### Your goal
Would you transcribe the listing that follows, character for character, and omit its images?

## START

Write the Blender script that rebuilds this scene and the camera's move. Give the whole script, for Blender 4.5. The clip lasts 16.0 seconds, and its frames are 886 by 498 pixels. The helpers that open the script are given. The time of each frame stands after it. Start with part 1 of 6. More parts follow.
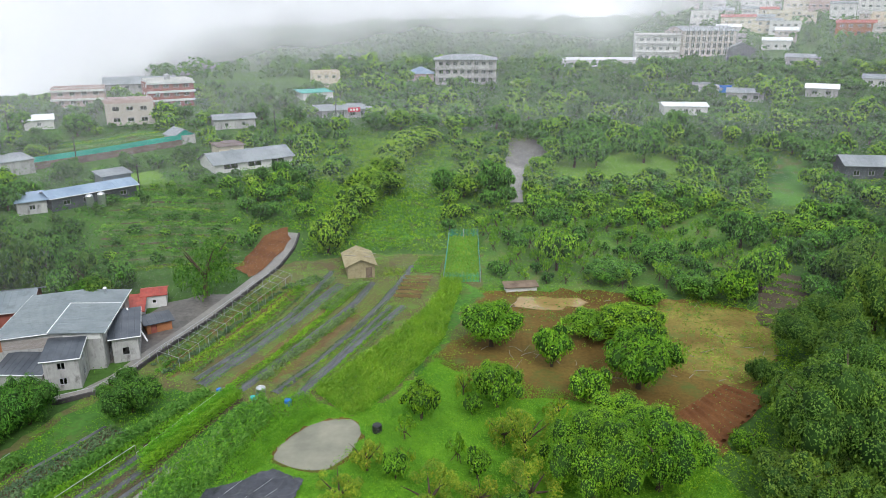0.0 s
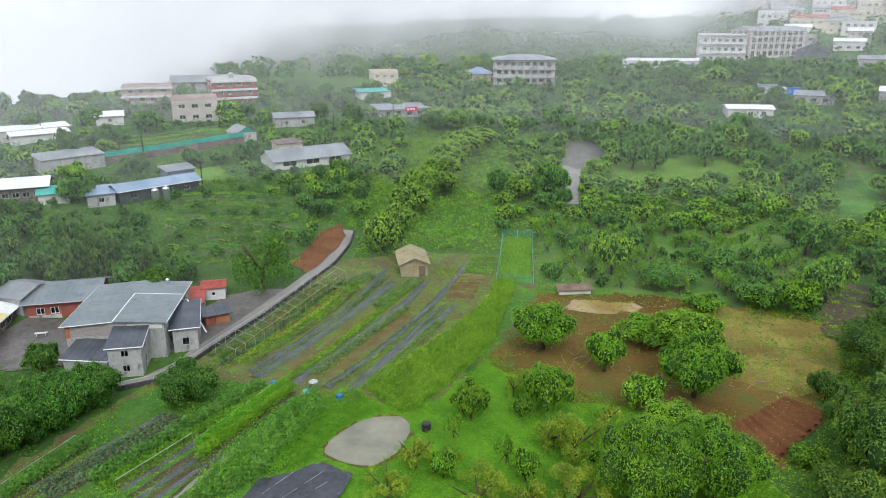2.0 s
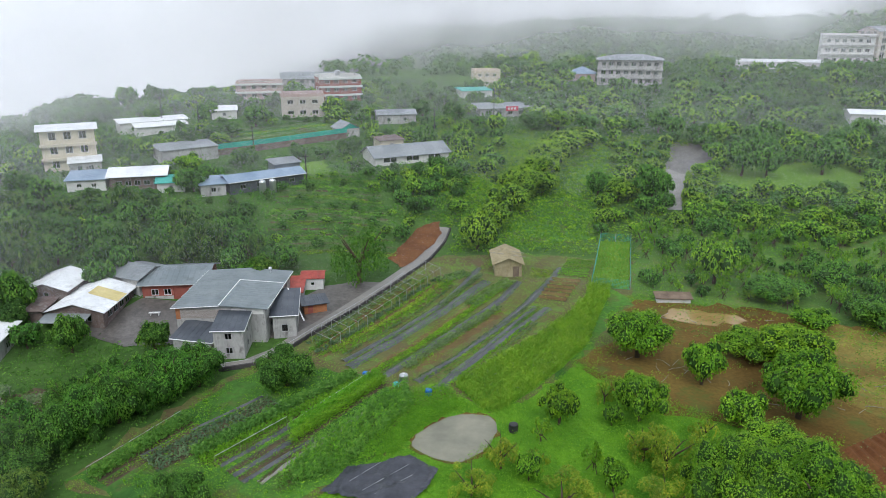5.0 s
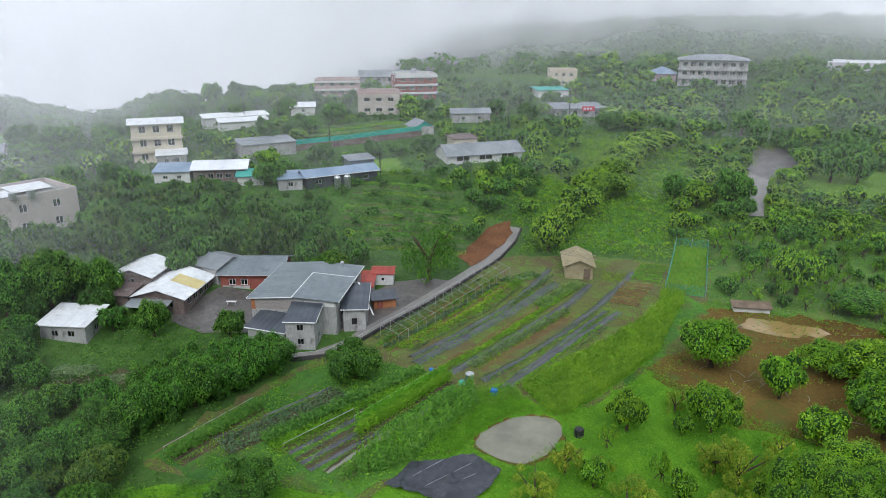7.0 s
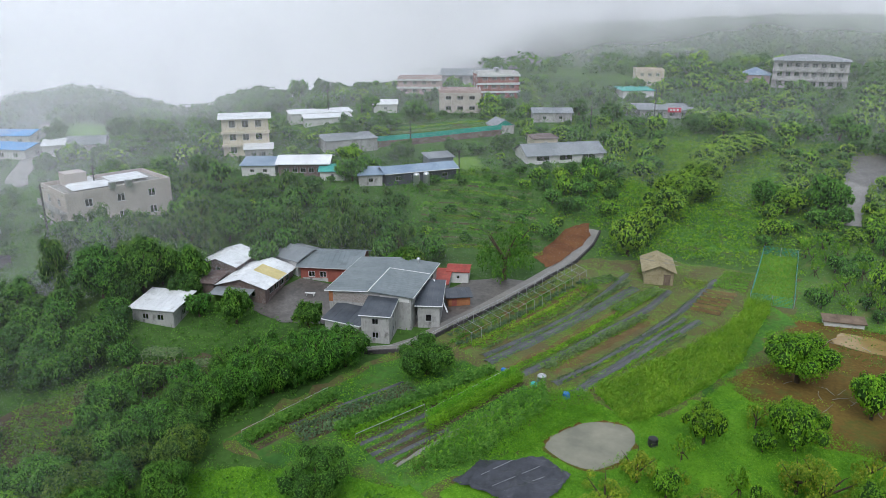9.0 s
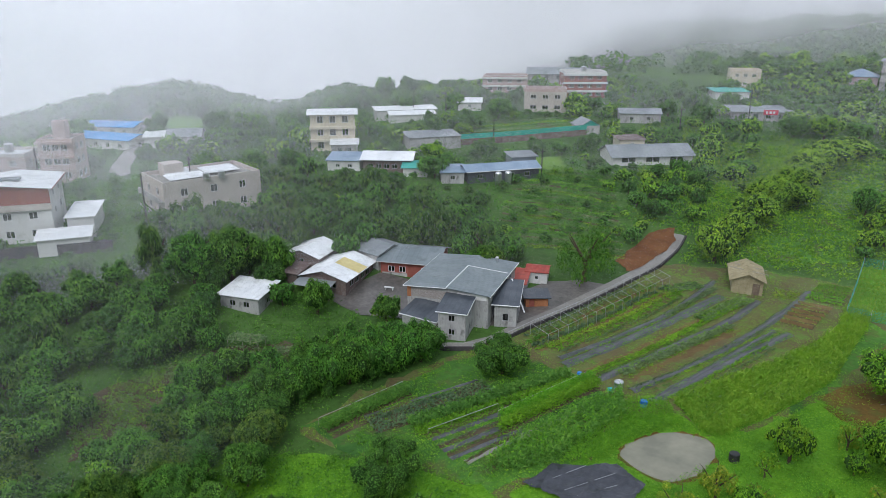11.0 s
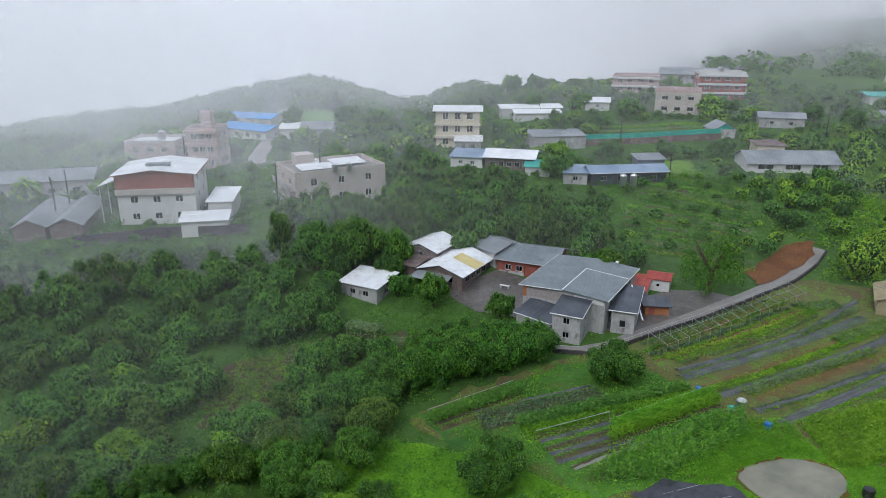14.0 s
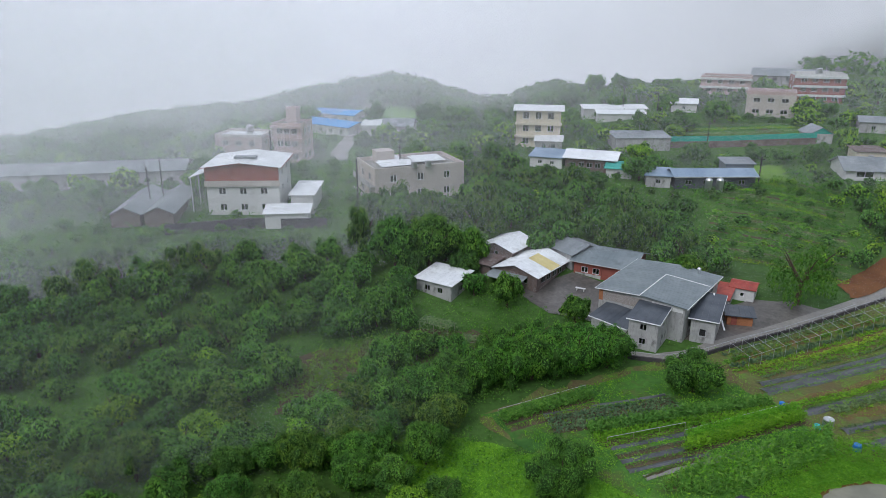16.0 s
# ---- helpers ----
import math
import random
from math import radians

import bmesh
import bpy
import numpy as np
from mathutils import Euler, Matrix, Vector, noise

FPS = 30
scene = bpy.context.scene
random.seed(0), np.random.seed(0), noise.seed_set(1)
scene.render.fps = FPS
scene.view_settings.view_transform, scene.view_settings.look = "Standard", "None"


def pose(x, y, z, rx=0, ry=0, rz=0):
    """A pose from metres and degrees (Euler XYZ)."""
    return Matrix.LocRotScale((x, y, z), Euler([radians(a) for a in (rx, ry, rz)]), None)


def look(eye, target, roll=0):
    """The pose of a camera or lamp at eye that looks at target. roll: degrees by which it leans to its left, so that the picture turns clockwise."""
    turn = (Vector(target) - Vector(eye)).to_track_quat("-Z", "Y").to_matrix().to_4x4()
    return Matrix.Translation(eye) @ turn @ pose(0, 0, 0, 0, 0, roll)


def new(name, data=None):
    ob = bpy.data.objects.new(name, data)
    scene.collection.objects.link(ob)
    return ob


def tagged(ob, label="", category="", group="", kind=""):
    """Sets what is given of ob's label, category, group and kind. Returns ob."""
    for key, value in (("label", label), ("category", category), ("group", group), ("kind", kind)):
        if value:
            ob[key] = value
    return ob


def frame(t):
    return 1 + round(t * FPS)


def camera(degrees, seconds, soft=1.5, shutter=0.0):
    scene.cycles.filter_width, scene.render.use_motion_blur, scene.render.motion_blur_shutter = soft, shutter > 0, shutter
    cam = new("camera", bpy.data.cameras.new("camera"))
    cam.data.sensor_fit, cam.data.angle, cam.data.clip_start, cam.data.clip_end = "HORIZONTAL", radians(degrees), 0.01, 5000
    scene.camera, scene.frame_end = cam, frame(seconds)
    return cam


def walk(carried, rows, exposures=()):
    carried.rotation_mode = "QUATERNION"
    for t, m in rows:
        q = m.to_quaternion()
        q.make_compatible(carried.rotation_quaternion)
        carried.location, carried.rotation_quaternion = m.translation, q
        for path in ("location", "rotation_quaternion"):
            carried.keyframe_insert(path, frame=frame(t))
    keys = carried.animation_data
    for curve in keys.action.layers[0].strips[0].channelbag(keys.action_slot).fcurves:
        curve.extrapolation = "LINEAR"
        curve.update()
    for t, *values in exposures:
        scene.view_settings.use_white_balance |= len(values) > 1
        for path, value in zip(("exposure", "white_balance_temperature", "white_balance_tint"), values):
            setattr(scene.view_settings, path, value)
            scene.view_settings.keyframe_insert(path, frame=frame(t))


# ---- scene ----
# A camera hangs 42 m above the fields and turns to its left.
cam = camera(63.67, 16.0, soft=0.8)
PAN = [
    (0, 0, -17.98), (0.5, 1.05, -17.98), (1, 2.13, -17.97), (1.5, 3.28, -17.96), (2, 4.51, -17.98), (2.5, 5.77, -17.99),
    (3, 7.03, -17.99), (3.5, 8.35, -18), (4, 9.72, -18.01), (6.5, 16.85, -18.12), (7, 18.4, -18.14), (7.5, 19.96, -18.17),
    (8, 21.54, -18.19), (8.5, 23.18, -18.22), (9, 24.82, -18.24), (11.5, 33.17, -18.4), (12, 34.82, -18.42), (12.5, 36.47, -18.46),
    (13, 38.13, -18.49), (13.5, 39.79, -18.52), (14, 41.44, -18.54), (14.5, 43.06, -18.58), (15, 44.59, -18.6), (15.5, 46.22, -18.64),
    (16, 47.85, -18.65),
]
EYE = 42.0
walk(cam, [(t, pose(0, 0, EYE, 90 + pitch, 0, yaw)) for t, yaw, pitch in PAN], [(0, 0.58, 6080, 9), (4, 0.38, 5980, 9), (8, 0.18, 5890, 9), (12, 0.05, 5830, 10), (16, -0.05, 5790, 11)])

# ---- world and light: an overcast, misty day ----
world = bpy.data.worlds.new("overcast")
scene.world = world
world.use_nodes = True
wn, wl = world.node_tree.nodes, world.node_tree.links
sky = wn.new("ShaderNodeTexSky")
sky.sky_type, sky.sun_disc = "NISHITA", False
sky.sun_elevation, sky.sun_rotation, sky.dust_density = radians(55), radians(200), 6.0
cloud = wn.new("ShaderNodeMixRGB")
cloud.inputs[0].default_value = 0.8
cloud.inputs[2].default_value = (6.6, 6.9, 7.3, 1)
wl.new(sky.outputs[0], cloud.inputs[1])
wl.new(cloud.outputs[0], wn["Background"].inputs[0])
wn["Background"].inputs[1].default_value = 0.12
sun = new("sun", bpy.data.lights.new("sun", "SUN"))
sun.data.energy, sun.data.angle, sun.data.color = 1.3, radians(25), (1.0, 0.97, 0.92)
sun.matrix_world = look((60, -120, 200), (0, 60, 0))

# ---- materials ----


def ramp(nt, fac, stops):
    r = nt.nodes.new("ShaderNodeValToRGB")
    while len(r.color_ramp.elements) < len(stops):
        r.color_ramp.elements.new(0.5)
    for e, (p, c) in zip(r.color_ramp.elements, stops):
        e.position, e.color = p, (*c, 1)
    nt.links.new(fac, r.inputs[0])
    return r.outputs[0]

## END

### Answer to the exercise
Write the Blender script that rebuilds this scene and the camera's move. Give the whole script, for Blender 4.5. The clip lasts 16.0 seconds, and its frames are 886 by 498 pixels. The helpers that open the script are given. The time of each frame stands after it. Start with part 1 of 6. More parts follow.
0.0 s
2.0 s
5.0 s
7.0 s
9.0 s
11.0 s
14.0 s
16.0 s
# ---- helpers ----
import math
import random
from math import radians

import bmesh
import bpy
import numpy as np
from mathutils import Euler, Matrix, Vector, noise

FPS = 30
scene = bpy.context.scene
random.seed(0), np.random.seed(0), noise.seed_set(1)
scene.render.fps = FPS
scene.view_settings.view_transform, scene.view_settings.look = "Standard", "None"


def pose(x, y, z, rx=0, ry=0, rz=0):
    """A pose from metres and degrees (Euler XYZ)."""
    return Matrix.LocRotScale((x, y, z), Euler([radians(a) for a in (rx, ry, rz)]), None)


def look(eye, target, roll=0):
    """The pose of a camera or lamp at eye that looks at target. roll: degrees by which it leans to its left, so that the picture turns clockwise."""
    turn = (Vector(target) - Vector(eye)).to_track_quat("-Z", "Y").to_matrix().to_4x4()
    return Matrix.Translation(eye) @ turn @ pose(0, 0, 0, 0, 0, roll)


def new(name, data=None):
    ob = bpy.data.objects.new(name, data)
    scene.collection.objects.link(ob)
    return ob


def tagged(ob, label="", category="", group="", kind=""):
    """Sets what is given of ob's label, category, group and kind. Returns ob."""
    for key, value in (("label", label), ("category", category), ("group", group), ("kind", kind)):
        if value:
            ob[key] = value
    return ob


def frame(t):
    return 1 + round(t * FPS)


def camera(degrees, seconds, soft=1.5, shutter=0.0):
    scene.cycles.filter_width, scene.render.use_motion_blur, scene.render.motion_blur_shutter = soft, shutter > 0, shutter
    cam = new("camera", bpy.data.cameras.new("camera"))
    cam.data.sensor_fit, cam.data.angle, cam.data.clip_start, cam.data.clip_end = "HORIZONTAL", radians(degrees), 0.01, 5000
    scene.camera, scene.frame_end = cam, frame(seconds)
    return cam


def walk(carried, rows, exposures=()):
    carried.rotation_mode = "QUATERNION"
    for t, m in rows:
        q = m.to_quaternion()
        q.make_compatible(carried.rotation_quaternion)
        carried.location, carried.rotation_quaternion = m.translation, q
        for path in ("location", "rotation_quaternion"):
            carried.keyframe_insert(path, frame=frame(t))
    keys = carried.animation_data
    for curve in keys.action.layers[0].strips[0].channelbag(keys.action_slot).fcurves:
        curve.extrapolation = "LINEAR"
        curve.update()
    for t, *values in exposures:
        scene.view_settings.use_white_balance |= len(values) > 1
        for path, value in zip(("exposure", "white_balance_temperature", "white_balance_tint"), values):
            setattr(scene.view_settings, path, value)
            scene.view_settings.keyframe_insert(path, frame=frame(t))


# ---- scene ----
# A camera hangs 42 m above the fields and turns to its left.
cam = camera(63.67, 16.0, soft=0.8)
PAN = [
    (0, 0, -17.98), (0.5, 1.05, -17.98), (1, 2.13, -17.97), (1.5, 3.28, -17.96), (2, 4.51, -17.98), (2.5, 5.77, -17.99),
    (3, 7.03, -17.99), (3.5, 8.35, -18), (4, 9.72, -18.01), (6.5, 16.85, -18.12), (7, 18.4, -18.14), (7.5, 19.96, -18.17),
    (8, 21.54, -18.19), (8.5, 23.18, -18.22), (9, 24.82, -18.24), (11.5, 33.17, -18.4), (12, 34.82, -18.42), (12.5, 36.47, -18.46),
    (13, 38.13, -18.49), (13.5, 39.79, -18.52), (14, 41.44, -18.54), (14.5, 43.06, -18.58), (15, 44.59, -18.6), (15.5, 46.22, -18.64),
    (16, 47.85, -18.65),
]
EYE = 42.0
walk(cam, [(t, pose(0, 0, EYE, 90 + pitch, 0, yaw)) for t, yaw, pitch in PAN], [(0, 0.58, 6080, 9), (4, 0.38, 5980, 9), (8, 0.18, 5890, 9), (12, 0.05, 5830, 10), (16, -0.05, 5790, 11)])

# ---- world and light: an overcast, misty day ----
world = bpy.data.worlds.new("overcast")
scene.world = world
world.use_nodes = True
wn, wl = world.node_tree.nodes, world.node_tree.links
sky = wn.new("ShaderNodeTexSky")
sky.sky_type, sky.sun_disc = "NISHITA", False
sky.sun_elevation, sky.sun_rotation, sky.dust_density = radians(55), radians(200), 6.0
cloud = wn.new("ShaderNodeMixRGB")
cloud.inputs[0].default_value = 0.8
cloud.inputs[2].default_value = (6.6, 6.9, 7.3, 1)
wl.new(sky.outputs[0], cloud.inputs[1])
wl.new(cloud.outputs[0], wn["Background"].inputs[0])
wn["Background"].inputs[1].default_value = 0.12
sun = new("sun", bpy.data.lights.new("sun", "SUN"))
sun.data.energy, sun.data.angle, sun.data.color = 1.3, radians(25), (1.0, 0.97, 0.92)
sun.matrix_world = look((60, -120, 200), (0, 60, 0))

# ---- materials ----


def ramp(nt, fac, stops):
    r = nt.nodes.new("ShaderNodeValToRGB")
    while len(r.color_ramp.elements) < len(stops):
        r.color_ramp.elements.new(0.5)
    for e, (p, c) in zip(r.color_ramp.elements, stops):
        e.position, e.color = p, (*c, 1)
    nt.links.new(fac, r.inputs[0])
    return r.outputs[0]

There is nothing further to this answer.